Brief: Repeat the data word for word. Do not include the pictures.

Data section:
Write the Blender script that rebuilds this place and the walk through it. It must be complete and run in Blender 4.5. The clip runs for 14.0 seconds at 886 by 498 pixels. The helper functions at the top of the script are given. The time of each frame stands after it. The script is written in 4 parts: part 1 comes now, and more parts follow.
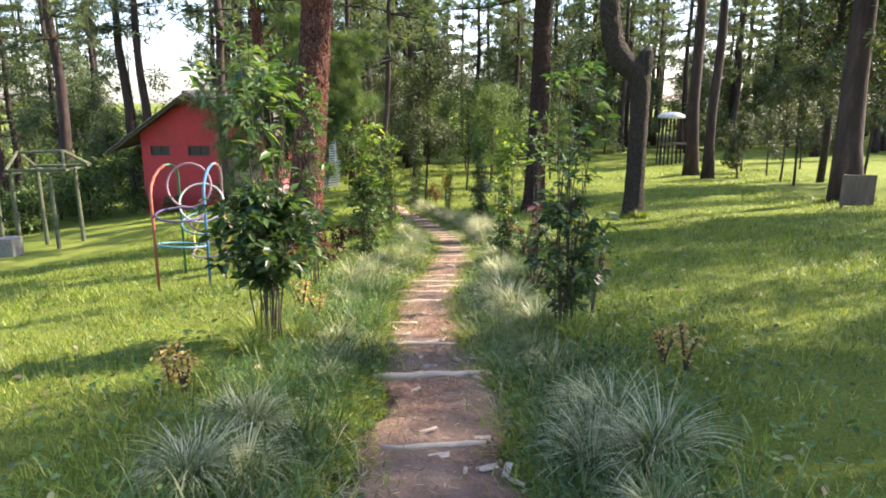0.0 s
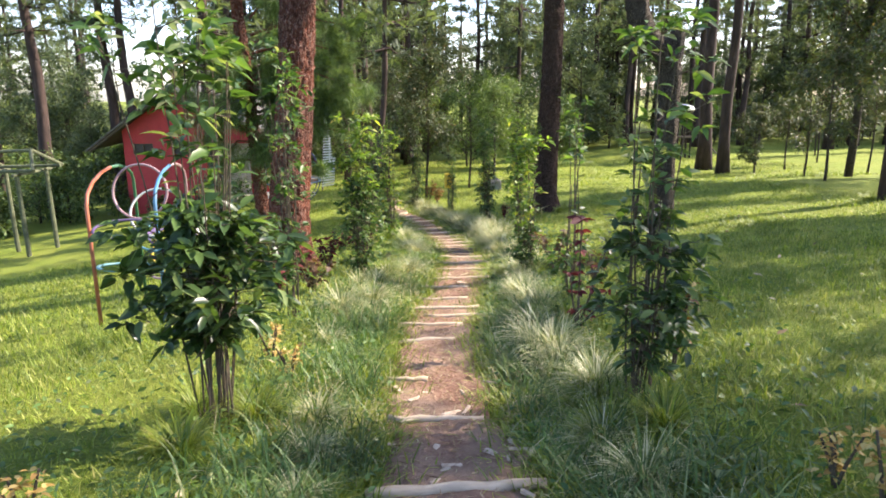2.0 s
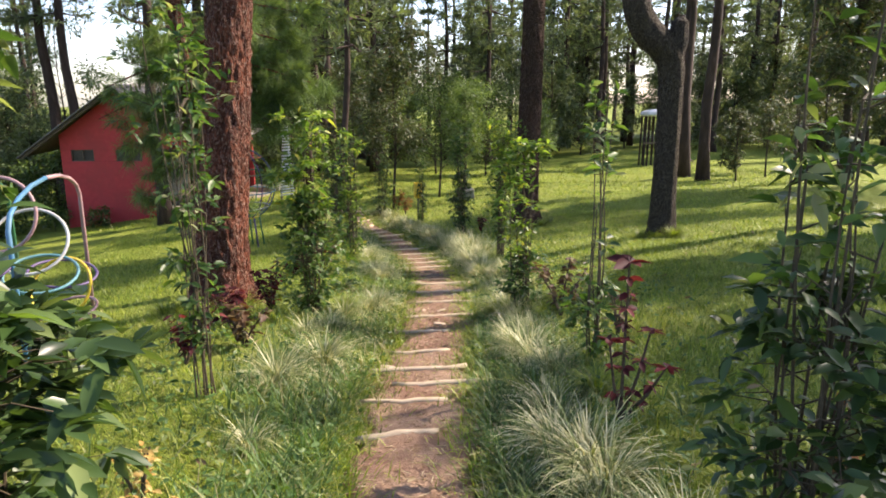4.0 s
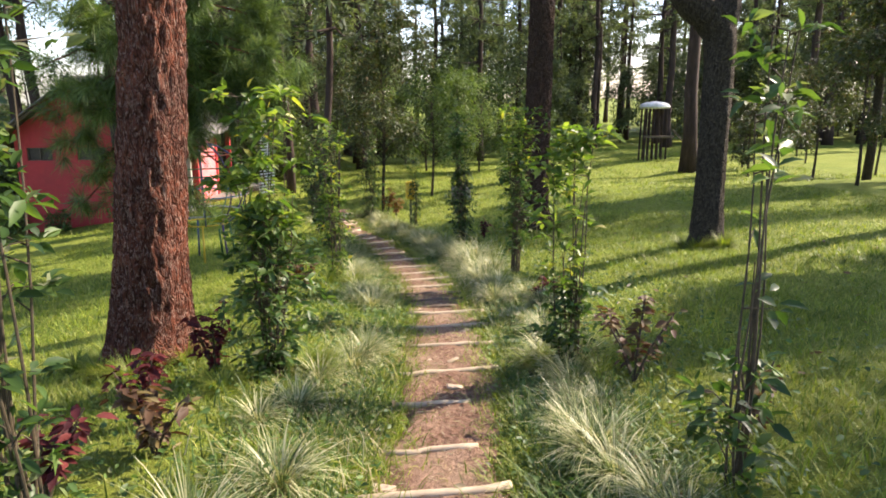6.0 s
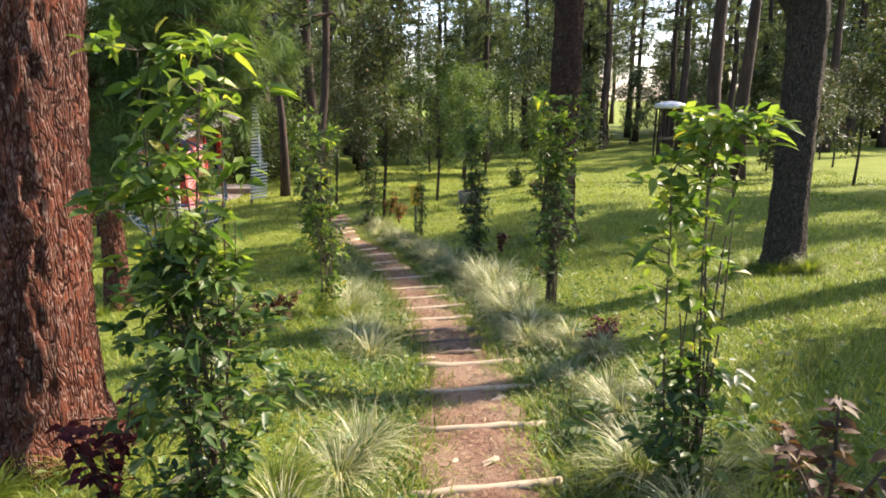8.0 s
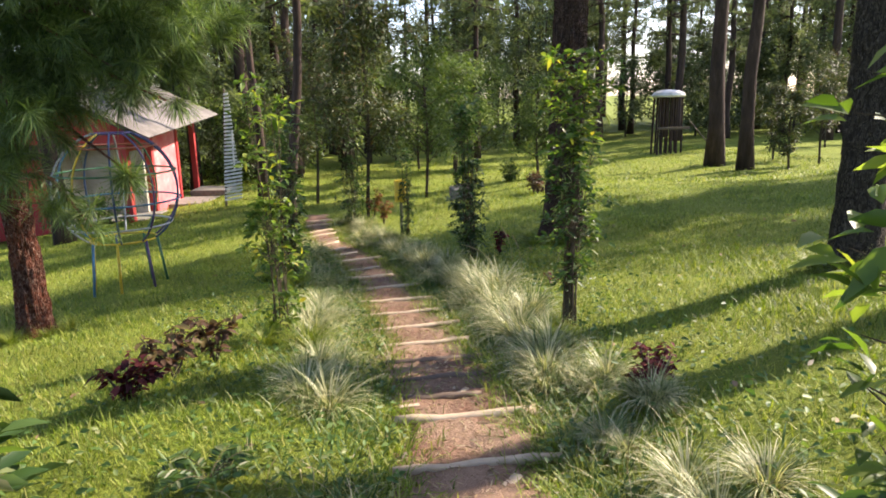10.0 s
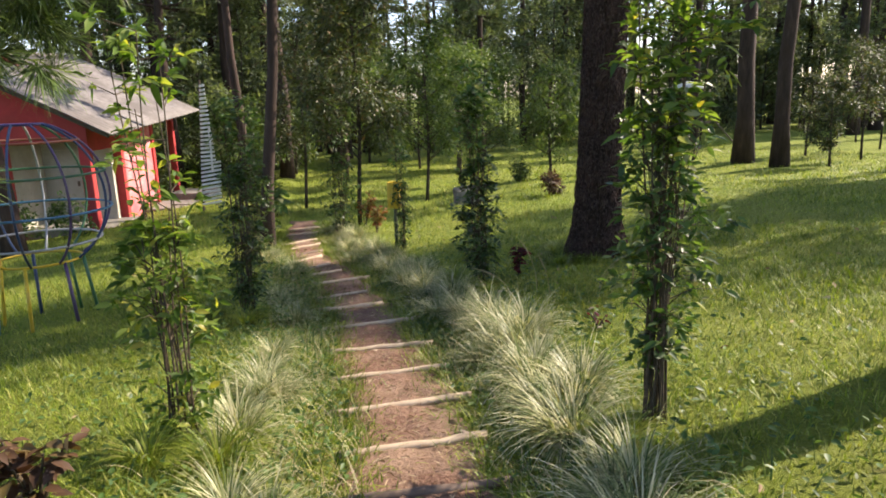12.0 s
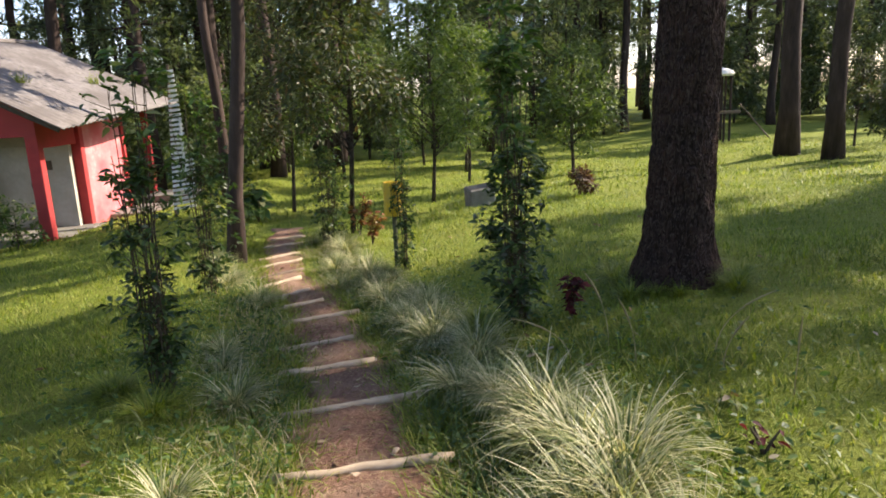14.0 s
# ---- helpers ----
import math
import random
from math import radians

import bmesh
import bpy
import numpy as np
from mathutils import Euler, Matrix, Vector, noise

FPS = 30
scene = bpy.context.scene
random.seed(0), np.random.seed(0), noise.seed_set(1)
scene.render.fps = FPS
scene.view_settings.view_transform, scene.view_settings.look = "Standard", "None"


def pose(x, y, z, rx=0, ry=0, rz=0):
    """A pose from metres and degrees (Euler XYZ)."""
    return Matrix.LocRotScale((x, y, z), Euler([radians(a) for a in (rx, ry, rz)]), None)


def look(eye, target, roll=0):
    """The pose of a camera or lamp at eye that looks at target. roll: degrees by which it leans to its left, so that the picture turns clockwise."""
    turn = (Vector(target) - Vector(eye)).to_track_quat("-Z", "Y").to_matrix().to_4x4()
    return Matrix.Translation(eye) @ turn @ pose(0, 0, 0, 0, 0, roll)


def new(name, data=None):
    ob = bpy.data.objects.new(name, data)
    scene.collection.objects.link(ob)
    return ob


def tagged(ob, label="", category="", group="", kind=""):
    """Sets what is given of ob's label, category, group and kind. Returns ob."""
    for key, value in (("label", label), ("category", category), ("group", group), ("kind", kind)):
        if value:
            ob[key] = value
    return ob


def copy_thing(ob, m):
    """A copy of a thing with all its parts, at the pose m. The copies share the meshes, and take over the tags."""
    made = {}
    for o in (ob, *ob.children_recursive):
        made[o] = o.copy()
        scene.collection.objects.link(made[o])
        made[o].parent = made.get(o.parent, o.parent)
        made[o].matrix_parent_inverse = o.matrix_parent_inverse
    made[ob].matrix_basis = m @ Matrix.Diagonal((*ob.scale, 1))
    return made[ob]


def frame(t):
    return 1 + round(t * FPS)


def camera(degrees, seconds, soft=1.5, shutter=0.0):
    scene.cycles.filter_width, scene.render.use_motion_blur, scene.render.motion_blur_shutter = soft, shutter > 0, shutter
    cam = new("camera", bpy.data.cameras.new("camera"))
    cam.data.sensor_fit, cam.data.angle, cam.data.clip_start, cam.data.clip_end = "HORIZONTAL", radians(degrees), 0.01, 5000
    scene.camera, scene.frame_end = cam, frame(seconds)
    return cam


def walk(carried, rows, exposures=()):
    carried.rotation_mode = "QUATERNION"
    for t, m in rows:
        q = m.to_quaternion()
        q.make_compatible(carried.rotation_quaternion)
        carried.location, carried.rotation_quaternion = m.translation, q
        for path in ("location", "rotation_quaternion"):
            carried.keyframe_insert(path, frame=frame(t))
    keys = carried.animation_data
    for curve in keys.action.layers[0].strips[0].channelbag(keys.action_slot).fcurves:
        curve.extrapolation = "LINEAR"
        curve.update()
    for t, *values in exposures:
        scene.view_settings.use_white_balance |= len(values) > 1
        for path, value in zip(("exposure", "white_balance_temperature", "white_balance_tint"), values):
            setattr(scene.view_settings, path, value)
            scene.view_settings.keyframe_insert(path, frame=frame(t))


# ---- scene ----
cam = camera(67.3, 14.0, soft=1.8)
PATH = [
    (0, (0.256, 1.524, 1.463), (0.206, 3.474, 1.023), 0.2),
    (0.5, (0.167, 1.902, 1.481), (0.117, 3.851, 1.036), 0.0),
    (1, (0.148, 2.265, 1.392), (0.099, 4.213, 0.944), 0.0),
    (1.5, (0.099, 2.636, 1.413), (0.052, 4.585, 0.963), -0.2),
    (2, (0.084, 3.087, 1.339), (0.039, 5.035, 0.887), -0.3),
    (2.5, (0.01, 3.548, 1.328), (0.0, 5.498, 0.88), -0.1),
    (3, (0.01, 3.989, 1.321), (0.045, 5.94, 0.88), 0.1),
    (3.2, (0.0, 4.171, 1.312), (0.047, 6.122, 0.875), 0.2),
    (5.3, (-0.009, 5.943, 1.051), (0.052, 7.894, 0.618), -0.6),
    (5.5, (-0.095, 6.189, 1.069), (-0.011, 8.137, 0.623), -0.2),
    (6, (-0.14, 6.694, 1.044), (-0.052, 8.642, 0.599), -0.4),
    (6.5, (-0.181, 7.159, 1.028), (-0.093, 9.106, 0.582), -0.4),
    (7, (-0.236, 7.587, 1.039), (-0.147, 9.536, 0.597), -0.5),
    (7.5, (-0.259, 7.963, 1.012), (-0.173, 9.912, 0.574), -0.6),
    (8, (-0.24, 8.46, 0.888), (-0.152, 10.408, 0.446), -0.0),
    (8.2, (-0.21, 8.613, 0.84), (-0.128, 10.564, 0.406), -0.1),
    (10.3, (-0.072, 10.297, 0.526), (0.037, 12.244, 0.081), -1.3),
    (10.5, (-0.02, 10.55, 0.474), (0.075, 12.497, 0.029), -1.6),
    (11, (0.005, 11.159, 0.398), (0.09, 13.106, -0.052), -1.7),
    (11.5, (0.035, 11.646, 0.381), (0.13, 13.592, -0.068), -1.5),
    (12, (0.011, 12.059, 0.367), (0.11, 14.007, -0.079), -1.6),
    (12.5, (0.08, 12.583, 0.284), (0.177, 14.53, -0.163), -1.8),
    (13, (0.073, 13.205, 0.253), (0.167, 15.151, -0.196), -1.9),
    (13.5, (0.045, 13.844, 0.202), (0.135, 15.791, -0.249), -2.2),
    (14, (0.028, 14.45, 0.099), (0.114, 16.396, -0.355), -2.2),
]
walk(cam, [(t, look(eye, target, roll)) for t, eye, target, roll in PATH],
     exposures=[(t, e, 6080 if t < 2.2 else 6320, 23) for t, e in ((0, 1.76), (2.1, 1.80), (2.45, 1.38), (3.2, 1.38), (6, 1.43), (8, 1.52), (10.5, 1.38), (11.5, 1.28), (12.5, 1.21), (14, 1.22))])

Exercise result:
Write the Blender script that rebuilds this place and the walk through it. It must be complete and run in Blender 4.5. The clip runs for 14.0 seconds at 886 by 498 pixels. The helper functions at the top of the script are given. The time of each frame stands after it. The script is written in 4 parts: part 1 comes now, and more parts follow.
0.0 s
2.0 s
4.0 s
6.0 s
8.0 s
10.0 s
12.0 s
14.0 s
# ---- helpers ----
import math
import random
from math import radians

import bmesh
import bpy
import numpy as np
from mathutils import Euler, Matrix, Vector, noise

FPS = 30
scene = bpy.context.scene
random.seed(0), np.random.seed(0), noise.seed_set(1)
scene.render.fps = FPS
scene.view_settings.view_transform, scene.view_settings.look = "Standard", "None"


def pose(x, y, z, rx=0, ry=0, rz=0):
    """A pose from metres and degrees (Euler XYZ)."""
    return Matrix.LocRotScale((x, y, z), Euler([radians(a) for a in (rx, ry, rz)]), None)


def look(eye, target, roll=0):
    """The pose of a camera or lamp at eye that looks at target. roll: degrees by which it leans to its left, so that the picture turns clockwise."""
    turn = (Vector(target) - Vector(eye)).to_track_quat("-Z", "Y").to_matrix().to_4x4()
    return Matrix.Translation(eye) @ turn @ pose(0, 0, 0, 0, 0, roll)


def new(name, data=None):
    ob = bpy.data.objects.new(name, data)
    scene.collection.objects.link(ob)
    return ob


def tagged(ob, label="", category="", group="", kind=""):
    """Sets what is given of ob's label, category, group and kind. Returns ob."""
    for key, value in (("label", label), ("category", category), ("group", group), ("kind", kind)):
        if value:
            ob[key] = value
    return ob


def copy_thing(ob, m):
    """A copy of a thing with all its parts, at the pose m. The copies share the meshes, and take over the tags."""
    made = {}
    for o in (ob, *ob.children_recursive):
        made[o] = o.copy()
        scene.collection.objects.link(made[o])
        made[o].parent = made.get(o.parent, o.parent)
        made[o].matrix_parent_inverse = o.matrix_parent_inverse
    made[ob].matrix_basis = m @ Matrix.Diagonal((*ob.scale, 1))
    return made[ob]


def frame(t):
    return 1 + round(t * FPS)


def camera(degrees, seconds, soft=1.5, shutter=0.0):
    scene.cycles.filter_width, scene.render.use_motion_blur, scene.render.motion_blur_shutter = soft, shutter > 0, shutter
    cam = new("camera", bpy.data.cameras.new("camera"))
    cam.data.sensor_fit, cam.data.angle, cam.data.clip_start, cam.data.clip_end = "HORIZONTAL", radians(degrees), 0.01, 5000
    scene.camera, scene.frame_end = cam, frame(seconds)
    return cam


def walk(carried, rows, exposures=()):
    carried.rotation_mode = "QUATERNION"
    for t, m in rows:
        q = m.to_quaternion()
        q.make_compatible(carried.rotation_quaternion)
        carried.location, carried.rotation_quaternion = m.translation, q
        for path in ("location", "rotation_quaternion"):
            carried.keyframe_insert(path, frame=frame(t))
    keys = carried.animation_data
    for curve in keys.action.layers[0].strips[0].channelbag(keys.action_slot).fcurves:
        curve.extrapolation = "LINEAR"
        curve.update()
    for t, *values in exposures:
        scene.view_settings.use_white_balance |= len(values) > 1
        for path, value in zip(("exposure", "white_balance_temperature", "white_balance_tint"), values):
            setattr(scene.view_settings, path, value)
            scene.view_settings.keyframe_insert(path, frame=frame(t))


# ---- scene ----
cam = camera(67.3, 14.0, soft=1.8)
PATH = [
    (0, (0.256, 1.524, 1.463), (0.206, 3.474, 1.023), 0.2),
    (0.5, (0.167, 1.902, 1.481), (0.117, 3.851, 1.036), 0.0),
    (1, (0.148, 2.265, 1.392), (0.099, 4.213, 0.944), 0.0),
    (1.5, (0.099, 2.636, 1.413), (0.052, 4.585, 0.963), -0.2),
    (2, (0.084, 3.087, 1.339), (0.039, 5.035, 0.887), -0.3),
    (2.5, (0.01, 3.548, 1.328), (0.0, 5.498, 0.88), -0.1),
    (3, (0.01, 3.989, 1.321), (0.045, 5.94, 0.88), 0.1),
    (3.2, (0.0, 4.171, 1.312), (0.047, 6.122, 0.875), 0.2),
    (5.3, (-0.009, 5.943, 1.051), (0.052, 7.894, 0.618), -0.6),
    (5.5, (-0.095, 6.189, 1.069), (-0.011, 8.137, 0.623), -0.2),
    (6, (-0.14, 6.694, 1.044), (-0.052, 8.642, 0.599), -0.4),
    (6.5, (-0.181, 7.159, 1.028), (-0.093, 9.106, 0.582), -0.4),
    (7, (-0.236, 7.587, 1.039), (-0.147, 9.536, 0.597), -0.5),
    (7.5, (-0.259, 7.963, 1.012), (-0.173, 9.912, 0.574), -0.6),
    (8, (-0.24, 8.46, 0.888), (-0.152, 10.408, 0.446), -0.0),
    (8.2, (-0.21, 8.613, 0.84), (-0.128, 10.564, 0.406), -0.1),
    (10.3, (-0.072, 10.297, 0.526), (0.037, 12.244, 0.081), -1.3),
    (10.5, (-0.02, 10.55, 0.474), (0.075, 12.497, 0.029), -1.6),
    (11, (0.005, 11.159, 0.398), (0.09, 13.106, -0.052), -1.7),
    (11.5, (0.035, 11.646, 0.381), (0.13, 13.592, -0.068), -1.5),
    (12, (0.011, 12.059, 0.367), (0.11, 14.007, -0.079), -1.6),
    (12.5, (0.08, 12.583, 0.284), (0.177, 14.53, -0.163), -1.8),
    (13, (0.073, 13.205, 0.253), (0.167, 15.151, -0.196), -1.9),
    (13.5, (0.045, 13.844, 0.202), (0.135, 15.791, -0.249), -2.2),
    (14, (0.028, 14.45, 0.099), (0.114, 16.396, -0.355), -2.2),
]
walk(cam, [(t, look(eye, target, roll)) for t, eye, target, roll in PATH],
     exposures=[(t, e, 6080 if t < 2.2 else 6320, 23) for t, e in ((0, 1.76), (2.1, 1.80), (2.45, 1.38), (3.2, 1.38), (6, 1.43), (8, 1.52), (10.5, 1.38), (11.5, 1.28), (12.5, 1.21), (14, 1.22))])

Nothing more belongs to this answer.